Should wedding venues discount off-season dates?
Venues can offer discounts on off-season dates, but the offer should be tied to clear conditions such as date type, guest count, event length, package scope, or payment terms. A vague off season wedding promotion can weaken pricing discipline if it teaches couples to wait or negotiate. A structured weekday or shoulder-season package gives the venue an advantage because the lower price has a clear reason behind it.
How do you price shoulder-season wedding dates without hurting peak-season pricing?
Price shoulder-season dates as a separate category with its own value, rules, and package structure. These dates create a unique opportunity to appeal to couples who want a strong venue experience with more flexibility around timing, guest count, or vendor selection. Instead of cutting the rental rate too deeply, include controlled value such as extra setup time, seasonal photo guidance, a beverage credit, or a warm indoor backup plan.
What should venues include in an off-season wedding package?
A strong off-season package should make the date easier to picture and easier to book. Useful inclusions can include seasonal gallery examples, vendor recommendations, a sample timeline, rain or cold-weather layouts, and simple guest-count options. Details like hot chocolate service, candlelit indoor spaces, flexible ceremony timing, or referrals to local vendors such as photographers and florists can add beauty without turning the package into a random list of extras.
What are the biggest tips for improving off-season wedding conversion?

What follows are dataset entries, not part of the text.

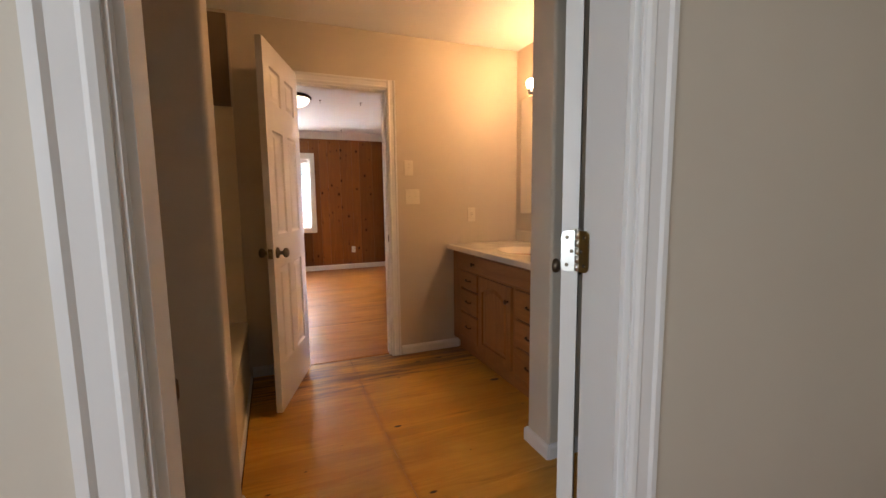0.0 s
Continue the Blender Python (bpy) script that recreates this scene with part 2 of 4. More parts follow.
    r = k.math("ADD", k.ramp(wear, [(0.3, 0.23), (0.7, 0.32)]), k.math("MULTIPLY", fine, 0.12))
    k.roughness(r)
    k.b.inputs["Coat Weight"].default_value = coat
    k.b.inputs["Coat Roughness"].default_value = 0.12
    k.bump(k.math("ADD", k.math("MULTIPLY", grain, 0.7), k.math("MULTIPLY", wear, 0.4)), 0.10, 0.002)
    return k.m


def cabinet_oak(name, grain_axis):
    """Honey oak; grain_axis 1 along y, 2 upright."""
    k = Mat(name, 0.42)
    s = k.sep(k.position())
    rnd = k.math("MULTIPLY", k.random(), 19.0)
    along = k.math("ADD", s[grain_axis], rnd)
    across = k.math("ADD", k.math("ADD", s[3 - grain_axis], s[0]), rnd)
    bend = k.noise(k.xyz(k.math("MULTIPLY", along, 1.5), k.math("MULTIPLY", across, 6.0), 0.0), 1.0, 2)
    g = k.noise(k.xyz(k.math("MULTIPLY", along, 2.0), k.math("ADD", k.math("MULTIPLY", across, 22.0), k.math("MULTIPLY", bend, 5.0)), 0.0), 1.0, 5, 0.6)
    pore = k.noise(k.xyz(k.math("MULTIPLY", along, 18.0), k.math("MULTIPLY", across, 420.0), 0.0), 1.0, 2)
    col = k.ramp(g, [(0.25, (0.215, 0.083, 0.018)), (0.5, (0.30, 0.122, 0.029)), (0.75, (0.38, 0.165, 0.043))])
    col = k.mix(k.math("MULTIPLY", k.ramp(pore, [(0.5, 0.0), (0.8, 1.0)]), 0.22), col, (0.12, 0.045, 0.014))
    k.colour(col)
    k.roughness(k.ramp(pore, [(0.3, 0.36), (0.7, 0.5)]))
    k.bump(k.math("ADD", g, pore), 0.10, 0.001)
    return k.m


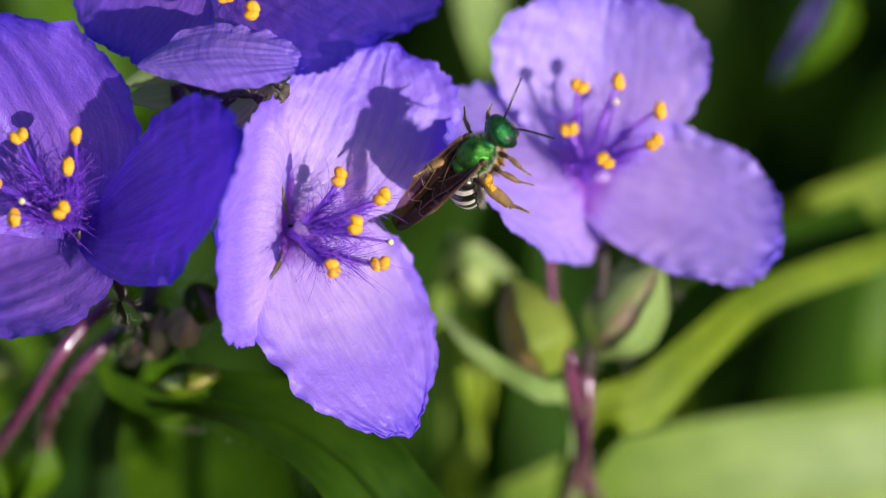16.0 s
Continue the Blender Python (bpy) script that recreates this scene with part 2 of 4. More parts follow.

The biggest tips are to make slower-date offers visible, answer seasonal concerns early, respond quickly to inquiries, and give each date category a clear reason to book. Couples should know what package fits them, what dates are available, and what the next step is before they feel stuck in wedding planning research. If the sales path is clear in advance, more couples can begin moving toward a tour with confidence.